The Wyoming Supreme Court threw out her conviction last April, ruling that
police were justified only in searching the car for drugs Young may have had
with him and therefore could not search Houghton's purse.

McDowell and Wyoming Deputy Attorney General Paul Rehurek urged the justices
to overturn the Wyoming court's ruling. They said police had reason to think
Young had drugs in the car, and the officers therefore should have been
allowed to search any container including Houghton's purse that might
hold the illegal goods.

At times, the lively hour-long argument session appeared to place the
rationales of two past Supreme Court decisions on a collision course.

The court in 1948 ruled that police generally may not search passengers in a
stopped vehicle without some reason to believe they, as opposed to the
driver, have broken some law.

In 1982, the justices said once police reasonably believe a vehicle contains
drugs or some other illegal goods they are free to search any container in
that vehicle where the contraband might be hidden.

Chief Justice William H. Rehnquist suggested that the 1982 decision was
aimed at providing police with a "bright line rule" because previous rulings
had "hopelessly confused the issue."

Rehnquist said he worried the Wyoming court's ruling would return courts to
"that case-by-case thing where nobody is going to know what the rule is."

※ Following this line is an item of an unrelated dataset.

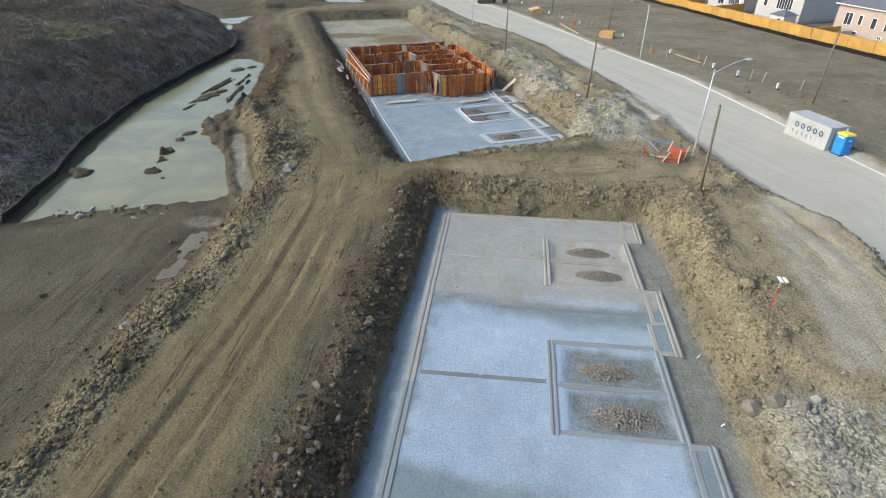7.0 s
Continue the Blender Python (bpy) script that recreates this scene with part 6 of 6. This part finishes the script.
for sx, sy, s in ((9.2, 70.9, 0.5), (10.0, 70.9, 0.48), (10.8, 70.4, 0.4), (8.4, 117.2, 0.55), (8.9, 116.4, 0.45), (5.6, 119.0, 0.4), (-21.5, 92.0, 0.5)):
    solid("boulder", Geo().blob((0, 0, 0), (s, s * 0.85, s * 0.7), 0.2, 2, sx), LIME_STONE if sy > 100 else BARK_STONE, "rounded grey boulder on the spoil", "boulder", pose(sx, sy, gz(sx, sy) + s * 0.3), "spoil boulders")


# crumpled sacking dumped against the kerb
rnd_s = random.Random(77)
sack = Geo()
for i in range(14):
    a_, r_ = rnd_s.uniform(0, 6.28), rnd_s.uniform(0, 0.75)
    sack.blob((r_ * math.cos(a_) * 1.3, r_ * math.sin(a_), 0.12 + 0.1 * rnd_s.random()), (rnd_s.uniform(0.25, 0.5), rnd_s.uniform(0.15, 0.35), rnd_s.uniform(0.1, 0.2)), 0.35, 2, rnd_s.random())
solid("sacking_heap", sack, BRICK_BEIGE, "crumpled pale pink sacking dumped on the road edge", "sacking", pose(9.0, 144.7, 1.7, 0, 0, 25))


# loose form panels and bars standing about the front rooms of the formwork
for i in range(34):
    u_, v_ = (lean_rnd.uniform(14.6, 18.6), lean_rnd.uniform(20.5, 38.5)) if i % 3 else (lean_rnd.uniform(7.0, 10.5), lean_rnd.choice((23.6, 30.0, 36.0)) + lean_rnd.uniform(0, 0.5))
    h_ = lean_rnd.uniform(1.3, 2.5)
    m_ = SITE_C @ pose(u_, v_, 0.5, lean_rnd.uniform(-16, 16), lean_rnd.uniform(-12, 12), lean_rnd.choice((0, 90, 75, 100, 20)))
    wd_ = lean_rnd.choice((0.12, 0.2, 0.3, 0.45))
    if wd_ > 0.25:
        root = thing("loose_form_panel", "rust-stained form panel leaning among the wall forms", "form panel", m_, "loose form panels")
        part("face", Geo().soft((0, 0, h_ / 2), (wd_, 0.03, h_), 0.006), FORM_PLY, root)
        for s_ in (-1, 1):
            part("edge_bar", Geo().box((s_ * (wd_ / 2 - 0.02), -0.035, h_ / 2), (0.04, 0.04, h_)), FORM_STEEL, root)
        for k_ in (0.05, 0.5, 0.95):
            part("cross_bar", Geo().box((0, -0.033, h_ * k_), (wd_ - 0.09, 0.035, 0.05)), FORM_STEEL, root)
    else:
        solid("form_bar", Geo().soft((0, 0, h_ / 2), (wd_, 0.05, h_), 0.008), (RUST, WOOD, FORM_GREY, RUST)[i % 4], "loose bar propped against the wall forms", "form bar", m_, "form bars")


# rust-red bars and narrow forms leant along the south faces of the cross walls
bar_rnd = random.Random(58)
for v_, u0_, u1_, n_ in ((22.75, 7.2, 9.0, 5), (28.7, 2.6, 9.3, 9), (34.5, 2.6, 9.6, 9), (40.2, 3.0, 15.5, 9), (22.55, 10.6, 14.8, 4), (25.6, 10.6, 15.4, 5), (28.4, 10.4, 15.4, 7), (31.2, 10.8, 15.4, 6), (34.2, 10.6, 15.4, 7), (37.2, 11.0, 15.2, 6)):
    for i in range(n_):
        h_ = bar_rnd.uniform(1.7, 2.75)
        t_ = bar_rnd.uniform(8, 13)
        w_ = bar_rnd.choice((0.1, 0.14, 0.2, 0.26))
        k_ = bar_rnd.randrange(5)
        solid("form_bar", Geo().soft((0, 0, h_ / 2), (w_, 0.06, h_), 0.008), (RUST, RUST, FORM_PLY, FORM_STEEL, FORM_PLY)[k_], ("rusty steel bar leant against the wall forms", "rusty steel bar leant against the wall forms", "narrow rust-orange form leant against the wall forms", "dark steel bar leant against the wall forms", "narrow rust-orange form leant against the wall forms")[k_], "form bar", SITE_C @ pose(bar_rnd.uniform(u0_, u1_), v_ - math.sin(radians(t_)) * min(h_, 2.44) - 0.1, 0.42, -t_, bar_rnd.uniform(-7, 7), bar_rnd.uniform(-10, 10)), "form bars")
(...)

Justices Anthony M. Kennedy, Stephen G. Breyer, Sandra Day O'Connor and
Antonin Scalia also voiced doubts about the state court ruling.

But Justices David H. Souter and Ruth Bader Ginsburg voiced concern that the
legal rationale to let police search passengers' personal belongings would
also allow searches of their clothing as well.

"It could be concealed in the pocket as easily as in the purse," Souter said
at one point.

Cheyenne lawyer Donna Domonkos, representing Houghton, urged the court to
adopt a rule that would protect passengers and items believed to be their
personal belongings from being searched unless police have "probable cause"
to believe those passengers of a crime.